Inks applied on cardboard for food spoilage monitoring


Controlling food spoilage is a critical issue, not only to ensure the quality and safety of food, but also to avoid the generation of food waste. In 2016, the Food and Agriculture Organization estimated that 70% of the total food waste in the EU originated in the household, food, service, and retail sectors, and the remaining 30% in the production and processing sectors.

Based on these data, it is clear that decreasing food spoilage and extending the shelf-life is a way to reduce food waste; and this can be done through smart packaging. There are a variety of solutions to this purpose, as vacuum packaging or packaging in modified atmosphere or with the use of additives.

Smart packaging A complementary tool for reducing food wastes is to monitor the condition of packaged foods, so as to know whether or not a particular product should be displayed on the food counter or not. The main tool available to this purpose is the use of “smart packaging”, consisting in indicators external to food. “Smart packaging” is different from “active packaging”, which interacts with food, although both satisfy the demand for information on food quality, with reference to the “history” of the product and its conditions.

Among smart packaging, the most common technologies are sensors, which can show the presence or absence of a substance, its concentration and/or the extent of a given reaction. They are able to show all these variations through direct changes, such as color. An important example of the use of smart packaging is the detection of a variation of pH in the food due to the presence of microorganisms. A pH indicator is a substance that indicates the pH value (acid or basic) by its color. For example, during the spoiling process of meat and fish, there can be an increase in total volatile basic nitrogen (TVBN)inside the package, resulting from the bacterial growth or the presence of pathogens.
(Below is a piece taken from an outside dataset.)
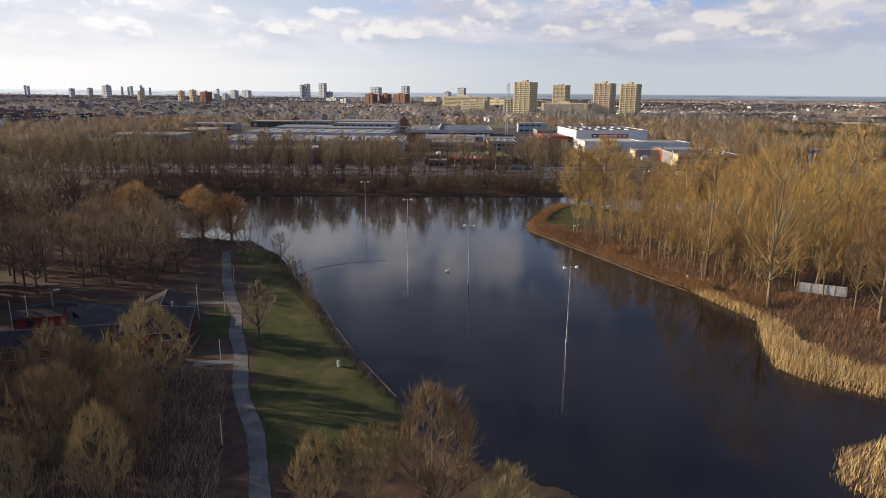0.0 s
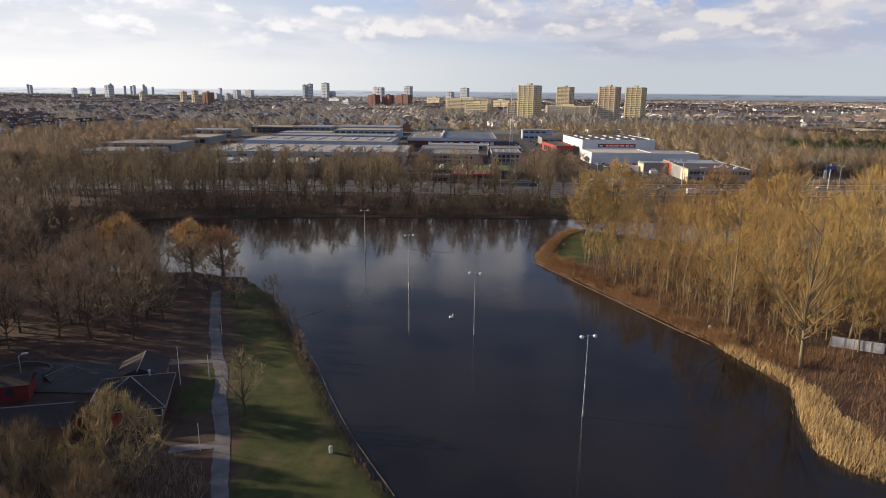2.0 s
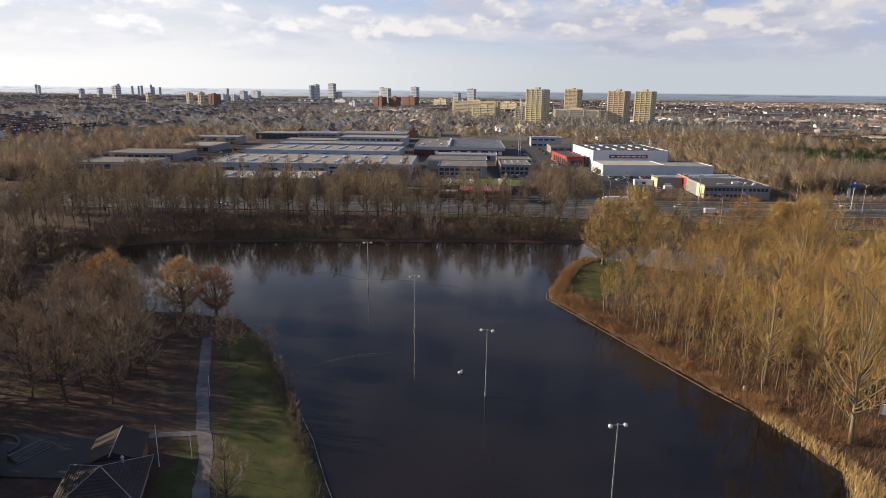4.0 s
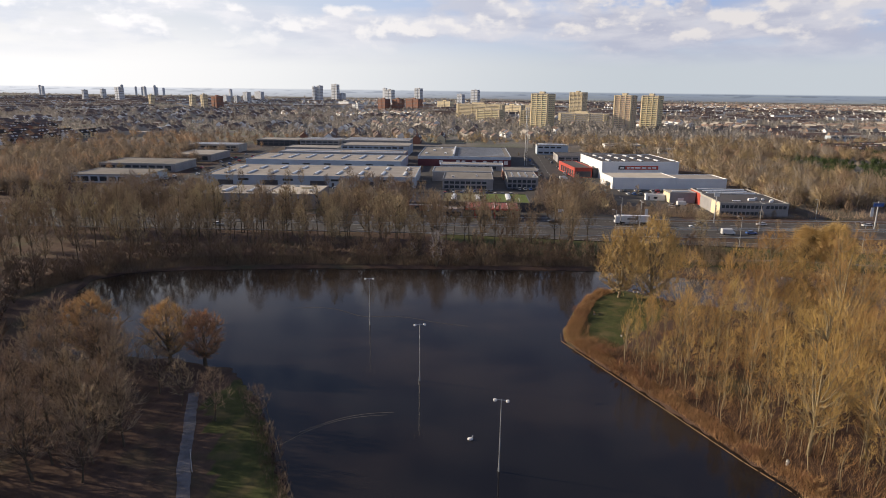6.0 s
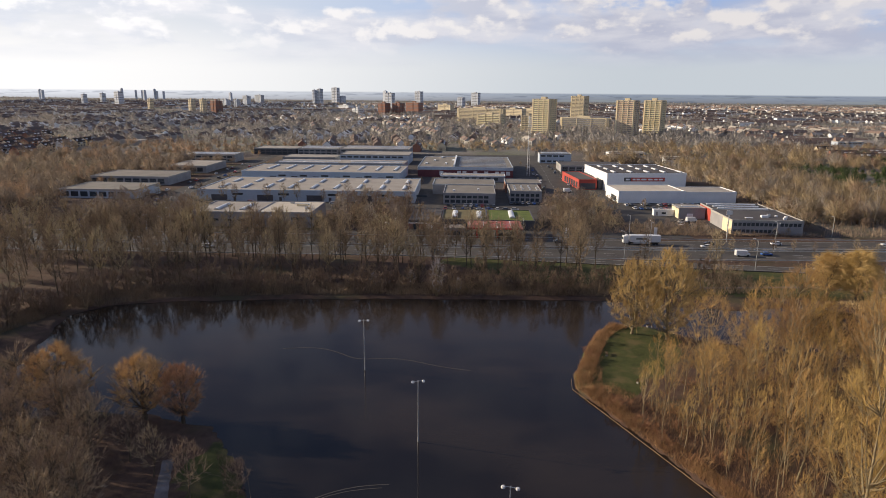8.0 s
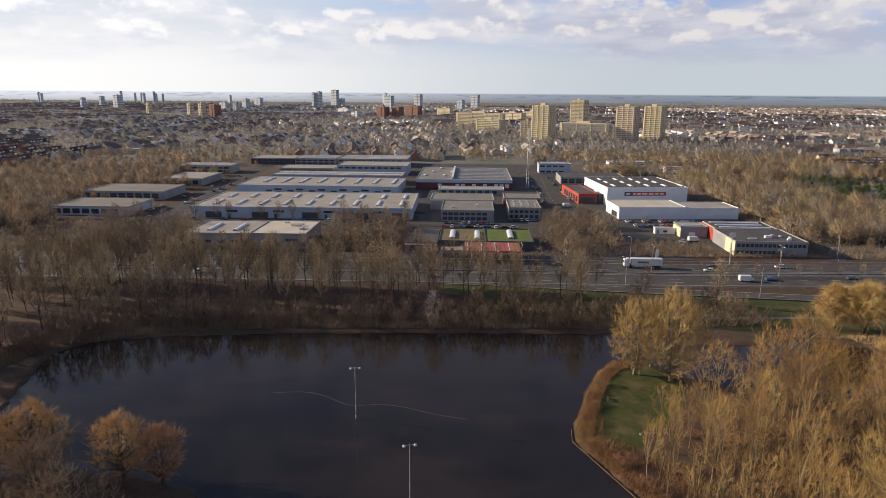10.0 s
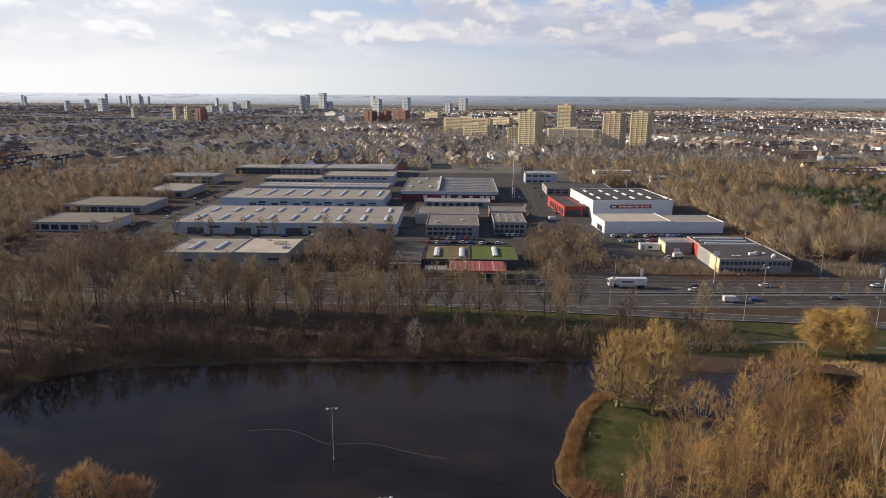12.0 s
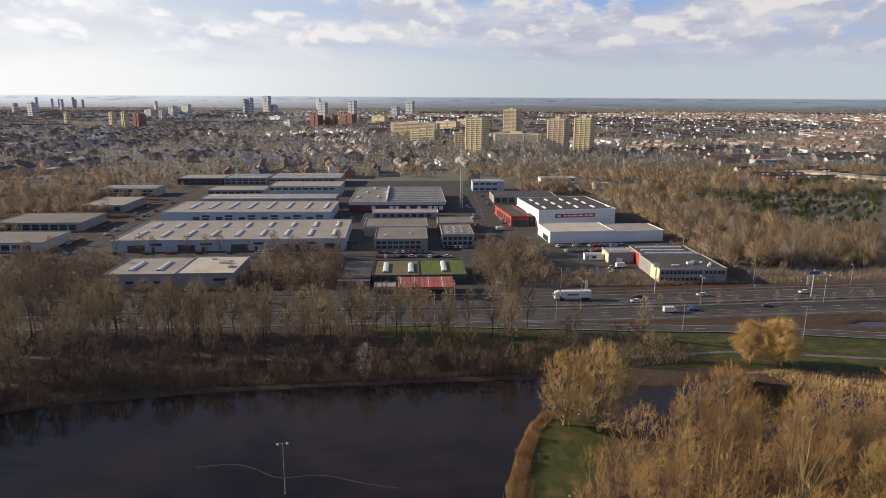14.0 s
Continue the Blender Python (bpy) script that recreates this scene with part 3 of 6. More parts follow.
grove = Grove()
for i in range(3):
    grove.add(("big", i), "broadleaf_tree", "tall bare broadleaf tree with golden-brown twigs", "trees on the peninsula", seed=10 + i, height=27, spread=8.6, bole=0.31, clear=0.18, limbs=26, boughs=110, branches=480, twigs=5600, twig=2.1, width=0.024, up=0.9, peak=0.62)
    grove.add(("mid", i), "broadleaf_tree", "bare broadleaf tree with golden-brown twigs", "trees on the peninsula", seed=20 + i, height=20, spread=4.4, bole=0.18, clear=0.2, limbs=13, boughs=46, branches=190, twigs=2300, twig=1.8, width=0.022, up=1.0, peak=0.55)
    grove.add(("thin", i), "young_tree", "slender bare young tree with pale trunk", "trees on the peninsula", seed=30 + i, height=12, spread=1.9, bole=0.10, clear=0.4, limbs=9, boughs=20, branches=50, twigs=420, twig=1.5, width=0.02, up=1.0, peak=0.55)
    grove.add(("park", i), "park_tree", "bare park tree with dark trunk and brown twigs", "trees in the park", seed=40 + i, height=13, spread=4.6, bole=0.22, clear=0.24, limbs=12, boughs=44, branches=170, twigs=1700, twig=1.5, width=0.042, up=0.6, bark="dark", leaf="brown")
    grove.add(("belt", i), "belt_tree", "tall bare tree of a waterside belt", "trees beyond the lake", seed=50 + i, height=20, spread=4.2, bole=0.2, clear=0.3, limbs=11, boughs=36, branches=130, twigs=1500, twig=2.1, width=0.055, up=1.6, peak=0.55, bark="dark", leaf="tan")
    grove.add(("thicket", i), "thicket_tree", "dense dark bare thicket tree", "trees beyond the lake", seed=60 + i, height=8, spread=2.9, bole=0.10, clear=0.05, stems=5, limbs=9, boughs=20, branches=70, twigs=640, twig=1.5, width=0.062, up=0.8, bark="dark", leaf="dark")
    grove.add(("shrub", i), "large_shrub", "large many-stemmed bare shrub with pale upright twigs", "shrubs by the path", seed=70 + i, height=11.5, spread=4.9, bole=0.08, clear=0.08, stems=17, limbs=26, boughs=90, branches=420, twigs=6400, twig=1.5, width=0.037, up=1.8, peak=0.55, bark="pale", leaf="olive")
    grove.add(("wood", i), "woodland_tree", "bare woodland tree with dull brown twigs", "trees beyond the motorway", seed=80 + i, height=13, spread=4.4, bole=0.18, clear=0.1, limbs=9, boughs=24, branches=80, twigs=900, twig=2.2, width=0.11, up=0.8, bark="dark", leaf=("brown", "grey", "tan")[i])
    # added out of view, with very wide twigs, to throw dense shade
    grove.add(("tall", i), "tall_tree", "tall dense tree added out of view to shade the park", "trees of the western wood", seed=110 + i, height=26, spread=7.0, bole=0.4, clear=0.08, limbs=16, boughs=50, branches=160, twigs=1100, twig=3.2, width=0.42, up=0.8, peak=0.45, bark="dark", leaf="brown")
    grove.add(("dome", i), "round_tree", "round-crowned bare tree with dense golden twigs", "trees on the peninsula", seed=120 + i, height=18, spread=6.5, bole=0.34, clear=0.06, limbs=30, boughs=150, branches=700, twigs=12000, twig=1.7, width=0.044, up=1.0, peak=0.5, leaf="straw")
    grove.add(("bramble", i), "bramble_bush", "low tangled red-brown bramble bush", "bushes on the bank", seed=100 + i, height=2.4, spread=1.4, bole=0.03, clear=0.05, stems=6, limbs=9, boughs=20, branches=60, twigs=420, twig=0.8, width=0.026, up=0.7, bark="dark", leaf="red")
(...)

Hence, the use of an on-package colorimetric and pH-responsive sensor is a sensitive, simple, user-friendly, and cost-effective alternative to monitor food freshness. In this context, a team of Portuguese researchers (L. Leite et al., 2022) developed a combination of inks containing pH-indicators directly printed on cardboard for use in the packaging. More precisely, a dual-sensor approach has been developed, using a combination of two pH indicators with sensitivity for different areas of the pH scale. The use of two different indicators combined in the same solution allows a higher accuracy of the results, avoiding false positives. The five pH indicators used in this work were:

  • bromothymol blue (BB), which is yellow at pH< 6.’ and blue at pH > 7.6;
  • methyl red (MR) and methyl red sodium (MRs), both red at pH 4.4; yellow at ph 6.2 and orange at intermediate values;
  • methyl orange (MO), which is red at pH < 3.1 and yellow at pH > 4.4;
  • and bromocresol purple (BP), which is yellow below pH 5.2 and purple above pH 6.8.

As for the preparation of pH-sensitive inks and their application onto cardboard carriers, three different solutions were formulated:

  • The first, where the indicators MR:MRs were combined in a ratio of 1:1;
  • the second, combined MO:BP with the same ratio (1:1);
  • and the last, which was a combination of MR:BB in a ratio of 3:2.

The combinations of the a.b. indicators were then dissolved in a polymer base having a viscosity between 200 and 300 mPa/s, required to carry out the printing technique and selected in order to meet the requirements for further industrial application by flexography. In addition, to perform this assay and in line with the initial assessments, MO:BP was tested at concentrations of 1% (w/v) and 2% (w/v).

The cardboard printed with these ink mixtures detected spoilage in three different foods: fish, meat and fruit, and specifically salmon, beef and strawberries. All combinations of indicators with a concentration of 1% weight/volume showed a change in color in presence of alkaline and acidic gaseous atmospheres. In any case, the response was clearly visible to the naked eye and confirmed by the instrumental color measurement; this result is very important because it is directly visible to anyone, without the need for any equipment, advanced knowledge, or training.

The best result was obtained with the 2% w/v methyl orange and bromocresol purple sensor, which changed color and thus effectively detected degradation of the above-mentioned foods, well before they showed visible signs of deterioration. Finally, the inks showed high resistance to abrasion and good adhesion. These results are very important as they describe for the first time a sensor capable of detecting the degradation of distinct classes of food, in contrast with other studies in which the authors evaluated pH indicators and reported the identification of spoilage in only one type of food.

Along with that, the sensors developed during this study are simple to implement on an industrial scale, have a low cost for production at a large scale, and can be directly printed on the inside of the package at the beginning of its production chain. In conclusion, this study demonstrates the potential of pH-sensitive double-sensor inks on cardboard packages as a tool for signalling food deterioration and/or microorganism proliferation. Compared with other types of colorimetric sensors previously reported for food spoilage detection, the double sensor developed throughout this study seems easier to develop on an industrial scale.